4. American consumerism doesn't make me happy.

I know this is the ultimate of cliches, sorry, but I am on a very tight budget in Italia and it really doesn't seem burdensome. In fact, it is somewhat freeing. We have enough money to pay for the apartment and utilities, tons of amazing food, but there is very little left over for clothes, entertainment, dinners out and the afore-mentioned extracurricular activities. I have NO car and no electronic gadgets except for my own laptop. However, another news flash!, you can survive without all the extra shit! My daughter and sister know my weakness for clothes and I do buy some stuff, but much less and I am very careful that is something I will really wear and enjoy. Clothing is MUCH more expensive in Italia; therefore, I don't have the resources to have 10 winter sweaters and an unlimited supply of jeans (someone please alert me if you can find blue jeans for less than 70 Euro in Italia--I sure as hell haven't been able to find them--I waited until I got back to the States to buy $28 jeans that are "hot" on my forty year old ass :)). But, again, the lack of a different mega-mall within every 5-mile radius doesn't feel like a loss.

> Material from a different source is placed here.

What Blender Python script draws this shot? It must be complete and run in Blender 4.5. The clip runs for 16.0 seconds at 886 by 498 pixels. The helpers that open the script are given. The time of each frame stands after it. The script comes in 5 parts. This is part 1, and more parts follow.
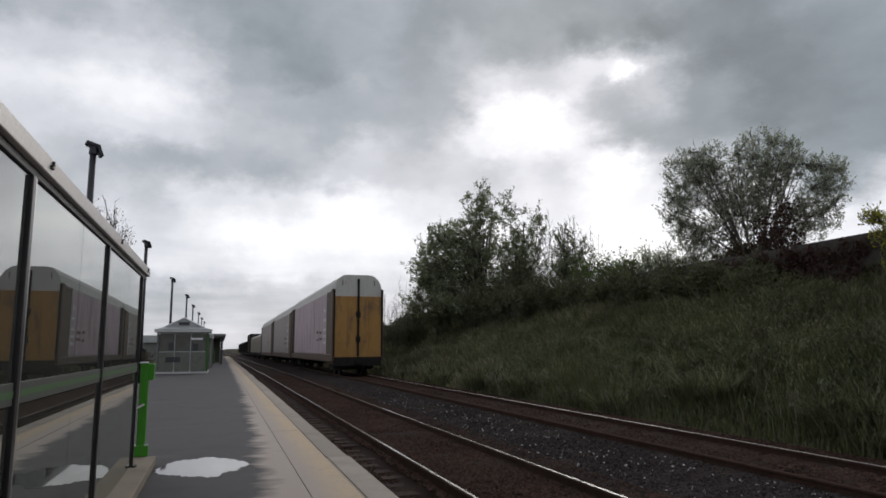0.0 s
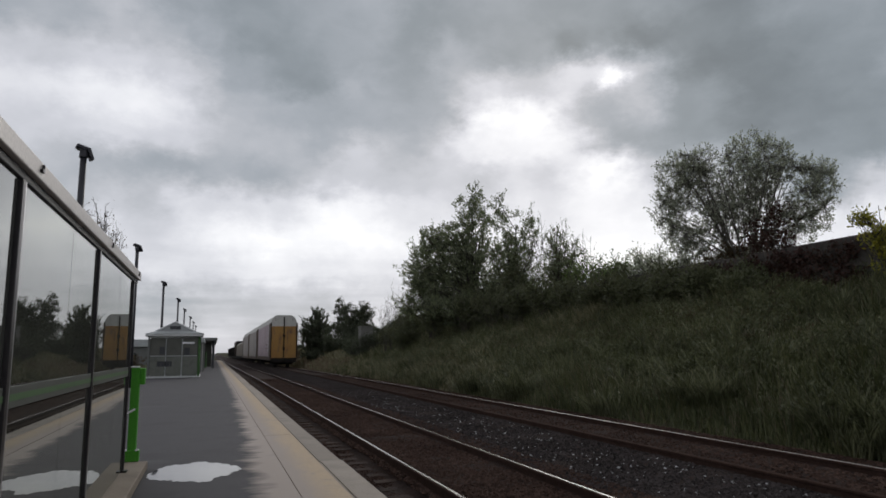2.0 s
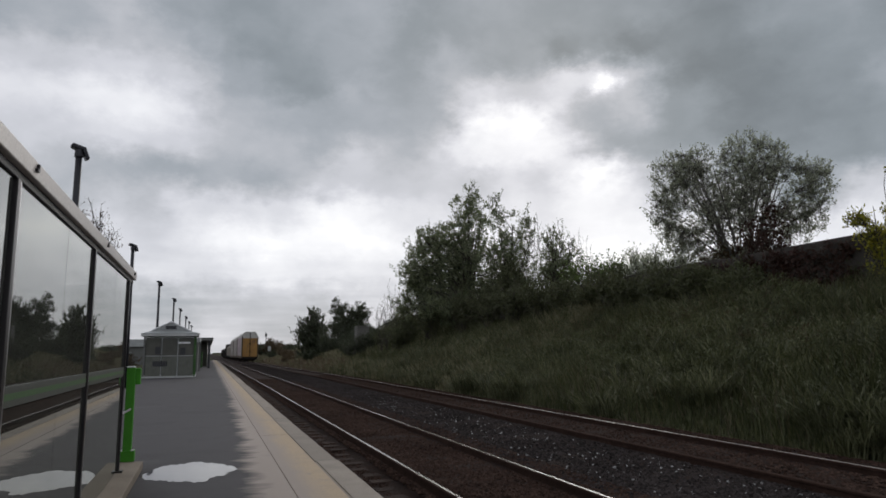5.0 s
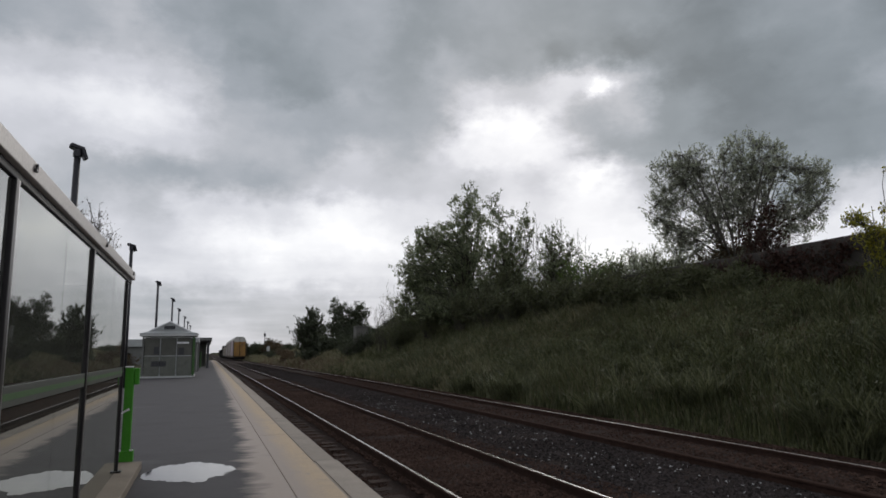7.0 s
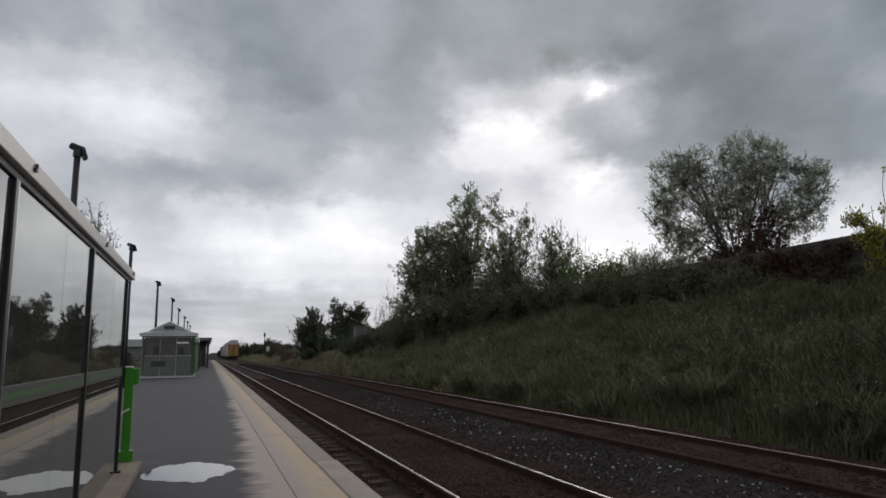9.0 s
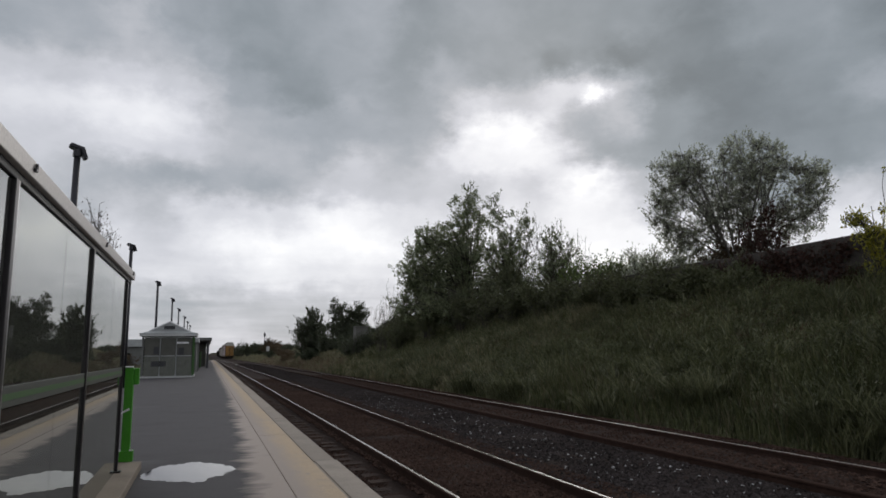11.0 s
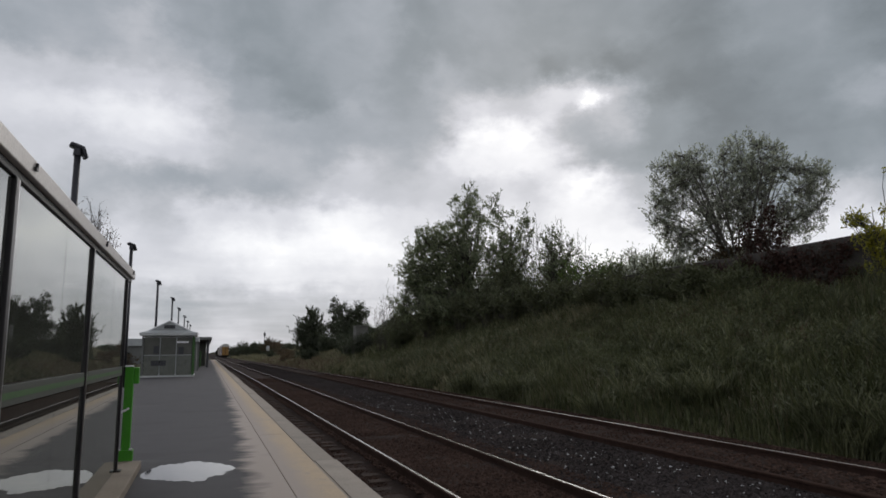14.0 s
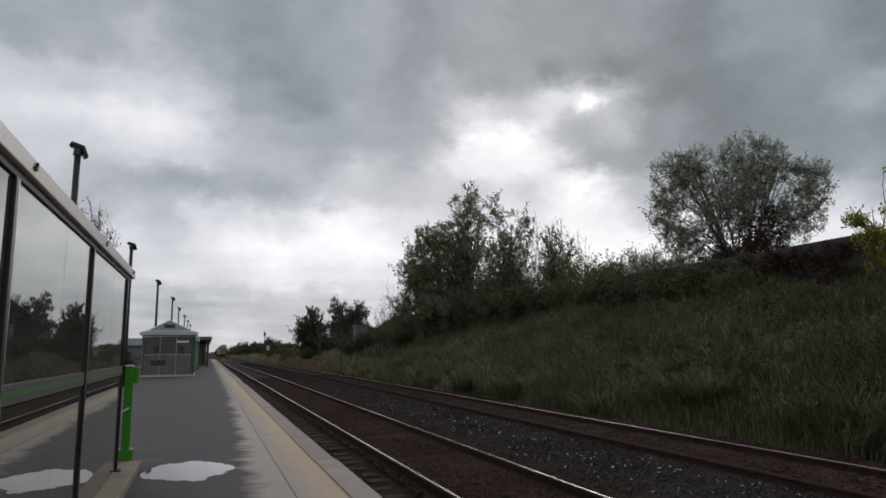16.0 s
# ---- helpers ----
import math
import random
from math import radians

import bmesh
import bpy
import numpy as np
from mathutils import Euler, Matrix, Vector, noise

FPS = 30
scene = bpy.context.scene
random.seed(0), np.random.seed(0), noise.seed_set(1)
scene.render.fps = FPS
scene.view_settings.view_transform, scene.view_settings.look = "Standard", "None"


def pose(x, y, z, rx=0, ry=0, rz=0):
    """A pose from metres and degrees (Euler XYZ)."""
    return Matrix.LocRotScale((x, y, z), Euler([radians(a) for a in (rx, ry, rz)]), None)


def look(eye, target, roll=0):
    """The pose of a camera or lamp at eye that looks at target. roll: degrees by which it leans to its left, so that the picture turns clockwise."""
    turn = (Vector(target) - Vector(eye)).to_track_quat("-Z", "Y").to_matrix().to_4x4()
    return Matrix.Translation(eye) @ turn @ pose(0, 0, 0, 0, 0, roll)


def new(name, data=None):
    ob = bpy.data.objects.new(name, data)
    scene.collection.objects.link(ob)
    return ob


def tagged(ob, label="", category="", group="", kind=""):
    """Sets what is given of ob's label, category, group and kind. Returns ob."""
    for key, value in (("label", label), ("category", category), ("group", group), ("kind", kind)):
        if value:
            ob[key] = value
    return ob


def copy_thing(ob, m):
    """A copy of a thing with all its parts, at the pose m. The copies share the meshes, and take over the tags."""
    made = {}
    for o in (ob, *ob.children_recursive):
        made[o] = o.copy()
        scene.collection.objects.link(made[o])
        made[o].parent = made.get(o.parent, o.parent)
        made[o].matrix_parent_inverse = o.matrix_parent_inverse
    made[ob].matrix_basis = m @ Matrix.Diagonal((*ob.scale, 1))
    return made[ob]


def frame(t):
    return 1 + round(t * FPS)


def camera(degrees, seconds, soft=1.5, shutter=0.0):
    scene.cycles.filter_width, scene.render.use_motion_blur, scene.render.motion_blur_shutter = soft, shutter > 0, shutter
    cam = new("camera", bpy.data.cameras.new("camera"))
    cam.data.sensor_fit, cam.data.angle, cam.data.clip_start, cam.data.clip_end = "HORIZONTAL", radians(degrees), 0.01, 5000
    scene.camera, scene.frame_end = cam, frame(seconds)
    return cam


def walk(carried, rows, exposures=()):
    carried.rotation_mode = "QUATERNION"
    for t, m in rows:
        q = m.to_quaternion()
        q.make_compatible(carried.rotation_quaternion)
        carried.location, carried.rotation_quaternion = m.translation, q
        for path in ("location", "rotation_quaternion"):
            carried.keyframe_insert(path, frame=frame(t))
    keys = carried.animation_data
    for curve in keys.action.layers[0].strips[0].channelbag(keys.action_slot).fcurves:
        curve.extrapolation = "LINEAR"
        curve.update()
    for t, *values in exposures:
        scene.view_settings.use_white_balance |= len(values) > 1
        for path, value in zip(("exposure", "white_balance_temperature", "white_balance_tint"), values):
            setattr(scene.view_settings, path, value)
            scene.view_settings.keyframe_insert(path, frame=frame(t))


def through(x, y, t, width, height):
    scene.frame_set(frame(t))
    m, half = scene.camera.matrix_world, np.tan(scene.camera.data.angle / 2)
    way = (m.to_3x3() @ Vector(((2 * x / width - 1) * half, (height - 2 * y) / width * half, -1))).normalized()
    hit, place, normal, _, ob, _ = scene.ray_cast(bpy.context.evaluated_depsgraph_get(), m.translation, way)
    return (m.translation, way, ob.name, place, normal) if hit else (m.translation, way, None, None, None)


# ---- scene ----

5. There are some negatives to living in Italy:
--The political situation is totally screwed up. A multi-billionaire, gagillionaire entrepreneur runs the country in a very corrupt way. He owns the 3 major television networks as well as a couple of the major newspapers (hence, controlling the media). Supposedly, he is in cahoots with the various branches of the mafia. He rewrites the laws to protect himself. To be honest, I don't know many of the particulars because I don't spend enough time reading the newspaper and trying to understand all of the complexities--as an "extracomunitaria", I am powerless to do anything about it and, to be honest, I'm more interested in just living.
--The job situation sucks. I would REALLY love to work in Italy after my sojourn finishes in June. I have plenty of education, but so do many, many laureated Italians who are working as babysitters, baristas, colf (household assistants), etc. It is really depressing but, at least, I have the opportunity to return to the States and work if I can't find something. This isn't an option for the 10% of Italians who are unemployed and another large percentage who are working as "precariati" (basically temporary workers with no contract, no guarantee of future employment and no benefits). If anyone knows of a good-paying position for a biology/anatomy lecturer with a Masters in educational psychology, let me know :).
--I have observed some of the social ills that afflict America in the Bel Paese. For example, almost every week, it has shocked me to read in the Perugia newspaper that someone has been murdered, raped, or robbed at gunpoint. I naively thought this was an American phenomen, an obvious, indirect result of the lack of human connections in our impersonal society. However, violence and racism and child abuse also take place in Italia, just perhaps 20-30 years behind the States. Therefore, my adopted country is not all warm-hearted, well-meaning individuals.

In summary, I laugh at myself and my first blog (you were right, Roberta!). I was still in tourist-mode, totally in the stages of first love in October. Now my views are a little more nuanced with some disappointments. But, I still say I would live in Italia any day!

Love you, my friends, Merry Christmas!